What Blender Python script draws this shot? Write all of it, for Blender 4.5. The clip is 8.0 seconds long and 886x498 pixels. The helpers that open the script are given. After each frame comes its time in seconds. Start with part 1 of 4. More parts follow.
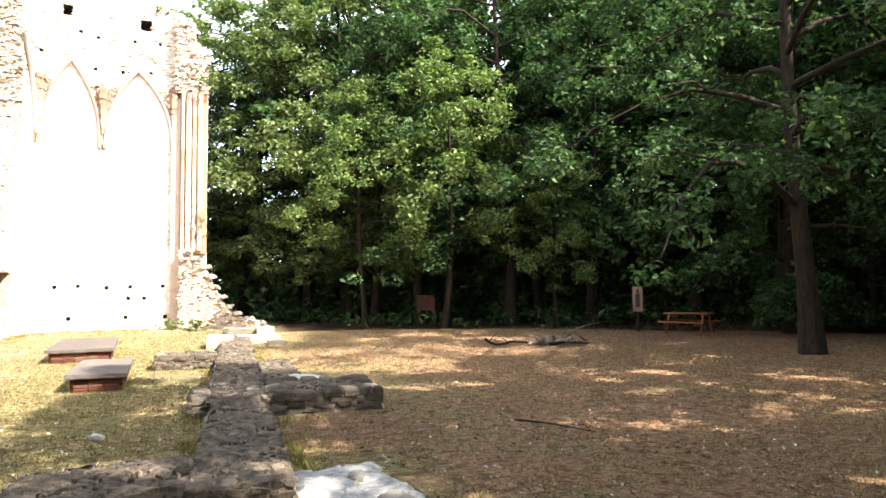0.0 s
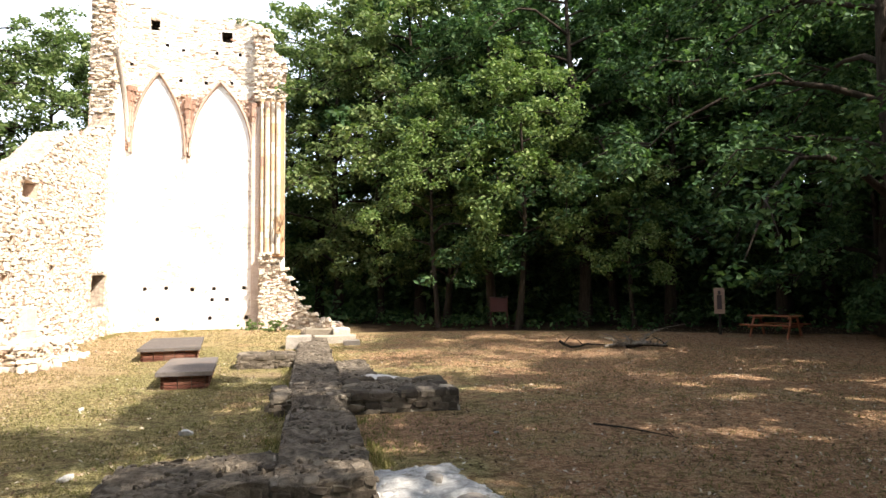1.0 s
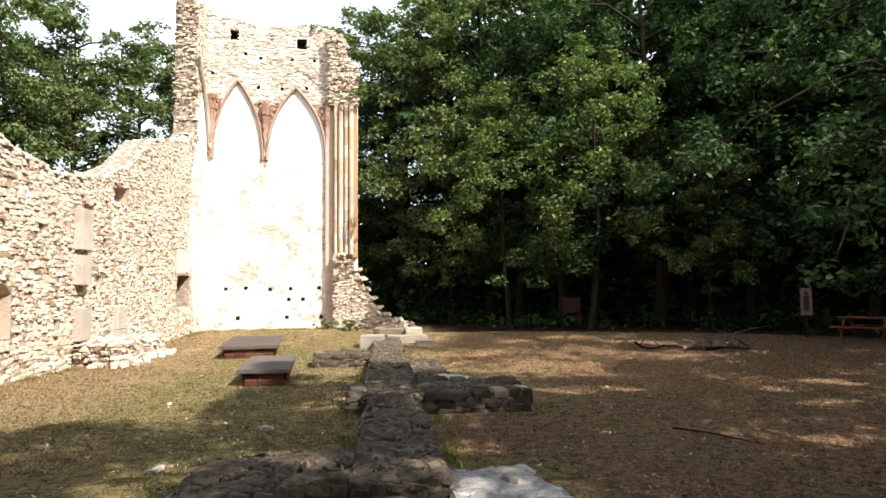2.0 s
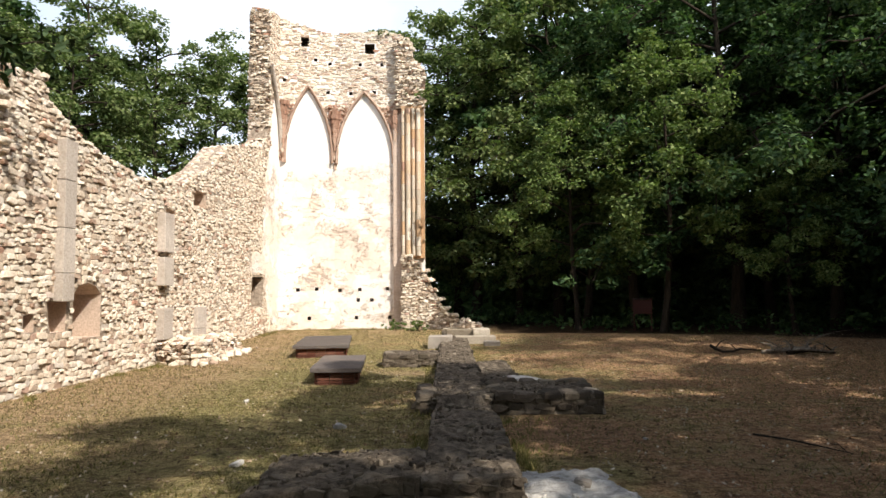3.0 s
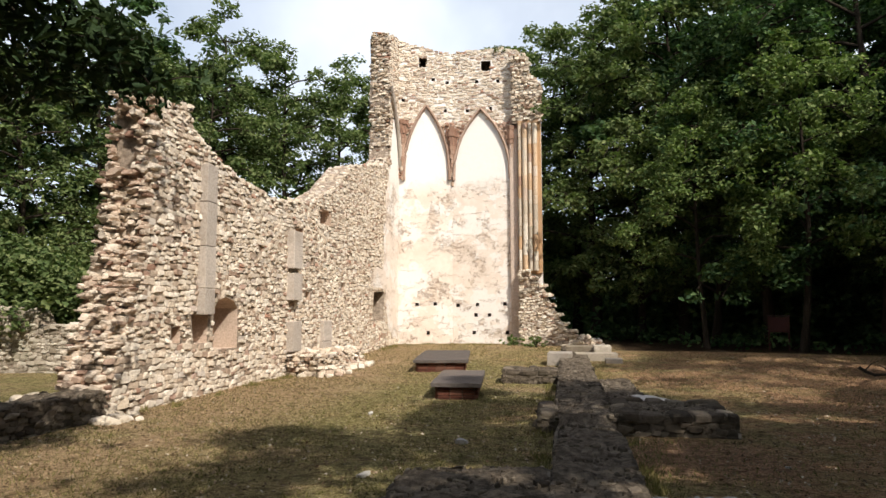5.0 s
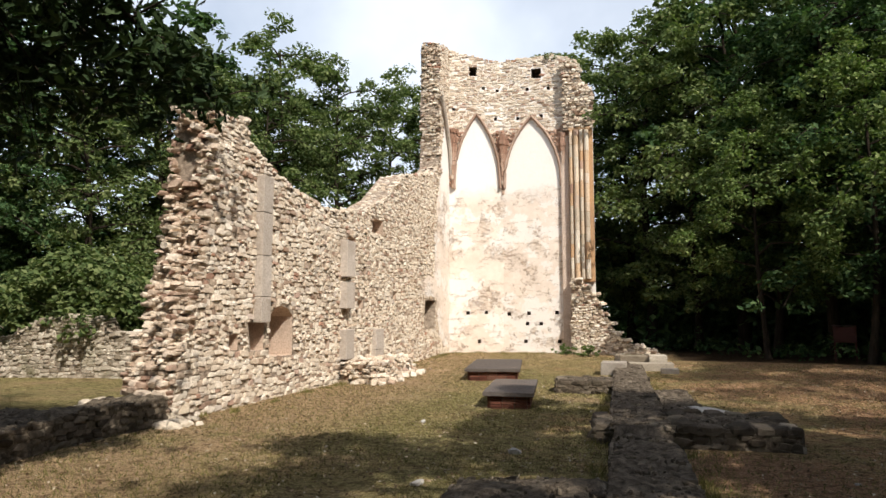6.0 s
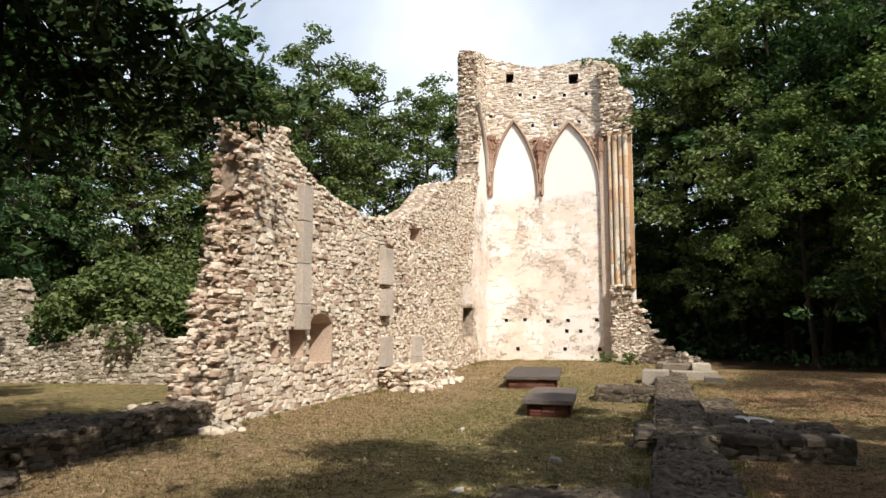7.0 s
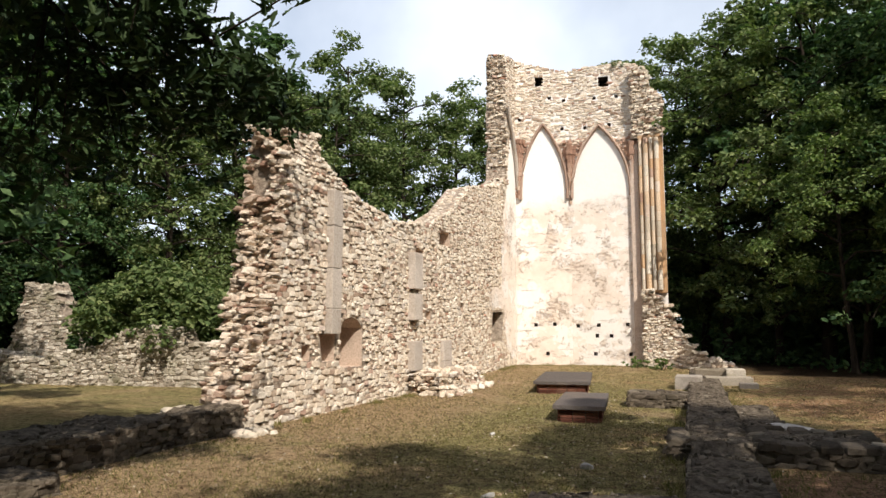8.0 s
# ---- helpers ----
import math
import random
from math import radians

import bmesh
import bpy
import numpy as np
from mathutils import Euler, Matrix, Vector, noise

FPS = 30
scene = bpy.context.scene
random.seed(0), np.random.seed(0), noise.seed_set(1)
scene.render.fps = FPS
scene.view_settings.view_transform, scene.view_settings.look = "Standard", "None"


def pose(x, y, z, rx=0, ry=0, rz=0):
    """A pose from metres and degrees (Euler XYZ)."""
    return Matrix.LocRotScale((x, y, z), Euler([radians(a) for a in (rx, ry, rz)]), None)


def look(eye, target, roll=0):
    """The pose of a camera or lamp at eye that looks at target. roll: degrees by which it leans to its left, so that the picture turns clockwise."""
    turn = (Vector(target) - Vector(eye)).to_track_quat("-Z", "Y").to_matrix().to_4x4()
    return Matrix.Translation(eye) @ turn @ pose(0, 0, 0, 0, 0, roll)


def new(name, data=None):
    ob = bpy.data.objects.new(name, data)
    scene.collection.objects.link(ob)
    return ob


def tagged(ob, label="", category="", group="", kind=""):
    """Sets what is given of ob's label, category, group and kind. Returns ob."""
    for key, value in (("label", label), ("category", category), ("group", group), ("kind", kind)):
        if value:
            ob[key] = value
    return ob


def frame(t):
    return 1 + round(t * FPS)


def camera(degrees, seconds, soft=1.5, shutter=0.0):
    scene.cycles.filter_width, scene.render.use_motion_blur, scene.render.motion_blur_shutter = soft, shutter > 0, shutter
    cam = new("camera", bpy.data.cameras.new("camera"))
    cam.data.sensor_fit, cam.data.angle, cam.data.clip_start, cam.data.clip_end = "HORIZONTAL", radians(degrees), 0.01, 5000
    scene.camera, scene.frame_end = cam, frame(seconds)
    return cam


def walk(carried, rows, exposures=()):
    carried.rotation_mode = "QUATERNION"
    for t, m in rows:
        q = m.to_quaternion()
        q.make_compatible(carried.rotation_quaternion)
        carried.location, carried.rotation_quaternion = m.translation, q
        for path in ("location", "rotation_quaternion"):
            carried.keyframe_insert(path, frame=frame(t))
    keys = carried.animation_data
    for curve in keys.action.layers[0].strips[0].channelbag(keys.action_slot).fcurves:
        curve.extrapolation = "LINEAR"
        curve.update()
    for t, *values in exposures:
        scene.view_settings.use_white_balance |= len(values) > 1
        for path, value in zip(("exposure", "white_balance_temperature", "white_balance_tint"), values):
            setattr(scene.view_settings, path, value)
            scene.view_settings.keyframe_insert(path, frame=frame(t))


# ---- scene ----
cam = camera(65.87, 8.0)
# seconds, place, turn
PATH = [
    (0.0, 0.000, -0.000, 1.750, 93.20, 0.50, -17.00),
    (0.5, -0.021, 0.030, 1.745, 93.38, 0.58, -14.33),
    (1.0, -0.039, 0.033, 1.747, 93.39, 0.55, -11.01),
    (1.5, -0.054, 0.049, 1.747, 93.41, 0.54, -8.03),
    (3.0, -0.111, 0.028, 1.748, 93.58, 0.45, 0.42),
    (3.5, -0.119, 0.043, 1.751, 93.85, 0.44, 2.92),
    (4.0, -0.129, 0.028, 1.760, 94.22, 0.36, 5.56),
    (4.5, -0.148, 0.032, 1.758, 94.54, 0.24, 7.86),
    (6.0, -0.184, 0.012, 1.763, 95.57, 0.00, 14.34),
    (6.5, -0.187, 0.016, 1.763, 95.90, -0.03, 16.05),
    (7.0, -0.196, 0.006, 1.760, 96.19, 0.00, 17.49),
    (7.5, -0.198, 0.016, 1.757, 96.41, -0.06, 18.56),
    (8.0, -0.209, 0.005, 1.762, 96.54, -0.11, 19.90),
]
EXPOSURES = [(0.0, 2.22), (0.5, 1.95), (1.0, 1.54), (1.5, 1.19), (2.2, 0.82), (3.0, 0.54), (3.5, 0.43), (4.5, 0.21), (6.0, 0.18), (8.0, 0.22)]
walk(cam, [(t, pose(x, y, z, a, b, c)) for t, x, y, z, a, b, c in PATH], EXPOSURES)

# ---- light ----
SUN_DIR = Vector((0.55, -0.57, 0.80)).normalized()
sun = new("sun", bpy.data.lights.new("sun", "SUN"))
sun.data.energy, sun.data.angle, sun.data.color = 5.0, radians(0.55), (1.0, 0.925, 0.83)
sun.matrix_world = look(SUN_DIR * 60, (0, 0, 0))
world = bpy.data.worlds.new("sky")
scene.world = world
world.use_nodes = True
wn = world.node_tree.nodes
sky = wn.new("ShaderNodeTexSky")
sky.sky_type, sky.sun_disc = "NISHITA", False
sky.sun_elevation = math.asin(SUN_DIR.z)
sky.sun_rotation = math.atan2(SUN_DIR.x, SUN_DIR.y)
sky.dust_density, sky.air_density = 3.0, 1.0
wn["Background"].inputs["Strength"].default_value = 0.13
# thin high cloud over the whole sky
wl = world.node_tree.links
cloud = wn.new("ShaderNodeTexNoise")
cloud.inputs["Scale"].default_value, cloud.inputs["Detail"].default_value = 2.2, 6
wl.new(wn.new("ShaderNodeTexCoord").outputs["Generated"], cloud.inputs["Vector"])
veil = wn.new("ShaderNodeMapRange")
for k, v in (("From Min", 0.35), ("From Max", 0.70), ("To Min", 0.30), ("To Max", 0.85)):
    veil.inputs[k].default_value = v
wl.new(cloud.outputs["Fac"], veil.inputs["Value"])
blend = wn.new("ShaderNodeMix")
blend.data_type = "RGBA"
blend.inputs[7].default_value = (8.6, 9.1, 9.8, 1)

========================

Using the data above, write out every line exactly, leaving the images behind.

Written reply:
What Blender Python script draws this shot? Write all of it, for Blender 4.5. The clip is 8.0 seconds long and 886x498 pixels. The helpers that open the script are given. After each frame comes its time in seconds. Start with part 1 of 4. More parts follow.
0.0 s
1.0 s
2.0 s
3.0 s
5.0 s
6.0 s
7.0 s
8.0 s
# ---- helpers ----
import math
import random
from math import radians

import bmesh
import bpy
import numpy as np
from mathutils import Euler, Matrix, Vector, noise

FPS = 30
scene = bpy.context.scene
random.seed(0), np.random.seed(0), noise.seed_set(1)
scene.render.fps = FPS
scene.view_settings.view_transform, scene.view_settings.look = "Standard", "None"


def pose(x, y, z, rx=0, ry=0, rz=0):
    """A pose from metres and degrees (Euler XYZ)."""
    return Matrix.LocRotScale((x, y, z), Euler([radians(a) for a in (rx, ry, rz)]), None)


def look(eye, target, roll=0):
    """The pose of a camera or lamp at eye that looks at target. roll: degrees by which it leans to its left, so that the picture turns clockwise."""
    turn = (Vector(target) - Vector(eye)).to_track_quat("-Z", "Y").to_matrix().to_4x4()
    return Matrix.Translation(eye) @ turn @ pose(0, 0, 0, 0, 0, roll)


def new(name, data=None):
    ob = bpy.data.objects.new(name, data)
    scene.collection.objects.link(ob)
    return ob


def tagged(ob, label="", category="", group="", kind=""):
    """Sets what is given of ob's label, category, group and kind. Returns ob."""
    for key, value in (("label", label), ("category", category), ("group", group), ("kind", kind)):
        if value:
            ob[key] = value
    return ob


def frame(t):
    return 1 + round(t * FPS)


def camera(degrees, seconds, soft=1.5, shutter=0.0):
    scene.cycles.filter_width, scene.render.use_motion_blur, scene.render.motion_blur_shutter = soft, shutter > 0, shutter
    cam = new("camera", bpy.data.cameras.new("camera"))
    cam.data.sensor_fit, cam.data.angle, cam.data.clip_start, cam.data.clip_end = "HORIZONTAL", radians(degrees), 0.01, 5000
    scene.camera, scene.frame_end = cam, frame(seconds)
    return cam


def walk(carried, rows, exposures=()):
    carried.rotation_mode = "QUATERNION"
    for t, m in rows:
        q = m.to_quaternion()
        q.make_compatible(carried.rotation_quaternion)
        carried.location, carried.rotation_quaternion = m.translation, q
        for path in ("location", "rotation_quaternion"):
            carried.keyframe_insert(path, frame=frame(t))
    keys = carried.animation_data
    for curve in keys.action.layers[0].strips[0].channelbag(keys.action_slot).fcurves:
        curve.extrapolation = "LINEAR"
        curve.update()
    for t, *values in exposures:
        scene.view_settings.use_white_balance |= len(values) > 1
        for path, value in zip(("exposure", "white_balance_temperature", "white_balance_tint"), values):
            setattr(scene.view_settings, path, value)
            scene.view_settings.keyframe_insert(path, frame=frame(t))


# ---- scene ----
cam = camera(65.87, 8.0)
# seconds, place, turn
PATH = [
    (0.0, 0.000, -0.000, 1.750, 93.20, 0.50, -17.00),
    (0.5, -0.021, 0.030, 1.745, 93.38, 0.58, -14.33),
    (1.0, -0.039, 0.033, 1.747, 93.39, 0.55, -11.01),
    (1.5, -0.054, 0.049, 1.747, 93.41, 0.54, -8.03),
    (3.0, -0.111, 0.028, 1.748, 93.58, 0.45, 0.42),
    (3.5, -0.119, 0.043, 1.751, 93.85, 0.44, 2.92),
    (4.0, -0.129, 0.028, 1.760, 94.22, 0.36, 5.56),
    (4.5, -0.148, 0.032, 1.758, 94.54, 0.24, 7.86),
    (6.0, -0.184, 0.012, 1.763, 95.57, 0.00, 14.34),
    (6.5, -0.187, 0.016, 1.763, 95.90, -0.03, 16.05),
    (7.0, -0.196, 0.006, 1.760, 96.19, 0.00, 17.49),
    (7.5, -0.198, 0.016, 1.757, 96.41, -0.06, 18.56),
    (8.0, -0.209, 0.005, 1.762, 96.54, -0.11, 19.90),
]
EXPOSURES = [(0.0, 2.22), (0.5, 1.95), (1.0, 1.54), (1.5, 1.19), (2.2, 0.82), (3.0, 0.54), (3.5, 0.43), (4.5, 0.21), (6.0, 0.18), (8.0, 0.22)]
walk(cam, [(t, pose(x, y, z, a, b, c)) for t, x, y, z, a, b, c in PATH], EXPOSURES)

# ---- light ----
SUN_DIR = Vector((0.55, -0.57, 0.80)).normalized()
sun = new("sun", bpy.data.lights.new("sun", "SUN"))
sun.data.energy, sun.data.angle, sun.data.color = 5.0, radians(0.55), (1.0, 0.925, 0.83)
sun.matrix_world = look(SUN_DIR * 60, (0, 0, 0))
world = bpy.data.worlds.new("sky")
scene.world = world
world.use_nodes = True
wn = world.node_tree.nodes
sky = wn.new("ShaderNodeTexSky")
sky.sky_type, sky.sun_disc = "NISHITA", False
sky.sun_elevation = math.asin(SUN_DIR.z)
sky.sun_rotation = math.atan2(SUN_DIR.x, SUN_DIR.y)
sky.dust_density, sky.air_density = 3.0, 1.0
wn["Background"].inputs["Strength"].default_value = 0.13
# thin high cloud over the whole sky
wl = world.node_tree.links
cloud = wn.new("ShaderNodeTexNoise")
cloud.inputs["Scale"].default_value, cloud.inputs["Detail"].default_value = 2.2, 6
wl.new(wn.new("ShaderNodeTexCoord").outputs["Generated"], cloud.inputs["Vector"])
veil = wn.new("ShaderNodeMapRange")
for k, v in (("From Min", 0.35), ("From Max", 0.70), ("To Min", 0.30), ("To Max", 0.85)):
    veil.inputs[k].default_value = v
wl.new(cloud.outputs["Fac"], veil.inputs["Value"])
blend = wn.new("ShaderNodeMix")
blend.data_type = "RGBA"
blend.inputs[7].default_value = (8.6, 9.1, 9.8, 1)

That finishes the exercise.